■ **INSTRUCTIONS FOR THE TASK**:
Copy out the material below in full, but not its images.

■ **DATA SECTION**:
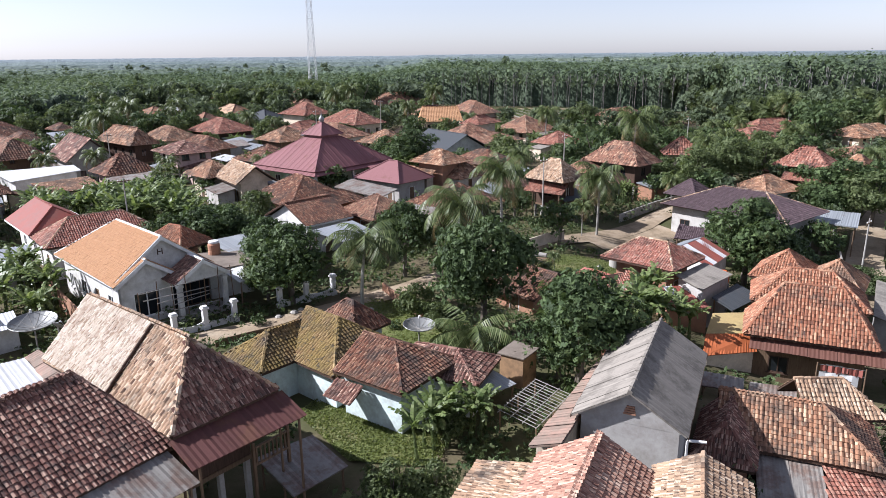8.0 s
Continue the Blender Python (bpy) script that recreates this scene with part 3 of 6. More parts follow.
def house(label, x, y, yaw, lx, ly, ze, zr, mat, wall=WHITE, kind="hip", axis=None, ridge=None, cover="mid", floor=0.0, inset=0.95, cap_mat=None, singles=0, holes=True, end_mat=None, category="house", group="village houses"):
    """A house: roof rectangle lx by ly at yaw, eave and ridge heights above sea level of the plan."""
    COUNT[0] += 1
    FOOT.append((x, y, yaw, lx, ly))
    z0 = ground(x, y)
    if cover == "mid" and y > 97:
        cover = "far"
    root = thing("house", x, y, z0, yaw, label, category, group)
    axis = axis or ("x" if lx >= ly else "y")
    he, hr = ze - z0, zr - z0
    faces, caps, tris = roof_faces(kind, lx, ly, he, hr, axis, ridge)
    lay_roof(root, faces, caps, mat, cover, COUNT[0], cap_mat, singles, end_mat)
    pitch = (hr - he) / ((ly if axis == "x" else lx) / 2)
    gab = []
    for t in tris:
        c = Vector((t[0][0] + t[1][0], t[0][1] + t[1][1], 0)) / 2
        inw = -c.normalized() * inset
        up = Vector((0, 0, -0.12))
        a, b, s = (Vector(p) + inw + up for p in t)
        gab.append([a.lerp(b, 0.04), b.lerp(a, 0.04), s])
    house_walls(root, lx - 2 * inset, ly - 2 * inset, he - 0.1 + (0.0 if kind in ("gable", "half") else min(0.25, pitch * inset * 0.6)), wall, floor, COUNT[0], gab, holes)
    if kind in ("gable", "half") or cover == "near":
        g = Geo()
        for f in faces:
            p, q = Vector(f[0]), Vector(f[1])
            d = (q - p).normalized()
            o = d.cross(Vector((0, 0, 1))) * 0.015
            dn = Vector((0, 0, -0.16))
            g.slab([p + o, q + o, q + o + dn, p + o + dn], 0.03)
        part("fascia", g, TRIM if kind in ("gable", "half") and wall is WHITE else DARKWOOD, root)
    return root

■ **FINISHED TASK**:
8.0 s
Continue the Blender Python (bpy) script that recreates this scene with part 3 of 6. More parts follow.
def house(label, x, y, yaw, lx, ly, ze, zr, mat, wall=WHITE, kind="hip", axis=None, ridge=None, cover="mid", floor=0.0, inset=0.95, cap_mat=None, singles=0, holes=True, end_mat=None, category="house", group="village houses"):
    """A house: roof rectangle lx by ly at yaw, eave and ridge heights above sea level of the plan."""
    COUNT[0] += 1
    FOOT.append((x, y, yaw, lx, ly))
    z0 = ground(x, y)
    if cover == "mid" and y > 97:
        cover = "far"
    root = thing("house", x, y, z0, yaw, label, category, group)
    axis = axis or ("x" if lx >= ly else "y")
    he, hr = ze - z0, zr - z0
    faces, caps, tris = roof_faces(kind, lx, ly, he, hr, axis, ridge)
    lay_roof(root, faces, caps, mat, cover, COUNT[0], cap_mat, singles, end_mat)
    pitch = (hr - he) / ((ly if axis == "x" else lx) / 2)
    gab = []
    for t in tris:
        c = Vector((t[0][0] + t[1][0], t[0][1] + t[1][1], 0)) / 2
        inw = -c.normalized() * inset
        up = Vector((0, 0, -0.12))
        a, b, s = (Vector(p) + inw + up for p in t)
        gab.append([a.lerp(b, 0.04), b.lerp(a, 0.04), s])
    house_walls(root, lx - 2 * inset, ly - 2 * inset, he - 0.1 + (0.0 if kind in ("gable", "half") else min(0.25, pitch * inset * 0.6)), wall, floor, COUNT[0], gab, holes)
    if kind in ("gable", "half") or cover == "near":
        g = Geo()
        for f in faces:
            p, q = Vector(f[0]), Vector(f[1])
            d = (q - p).normalized()
            o = d.cross(Vector((0, 0, 1))) * 0.015
            dn = Vector((0, 0, -0.16))
            g.slab([p + o, q + o, q + o + dn, p + o + dn], 0.03)
        part("fascia", g, TRIM if kind in ("gable", "half") and wall is WHITE else DARKWOOD, root)
    return root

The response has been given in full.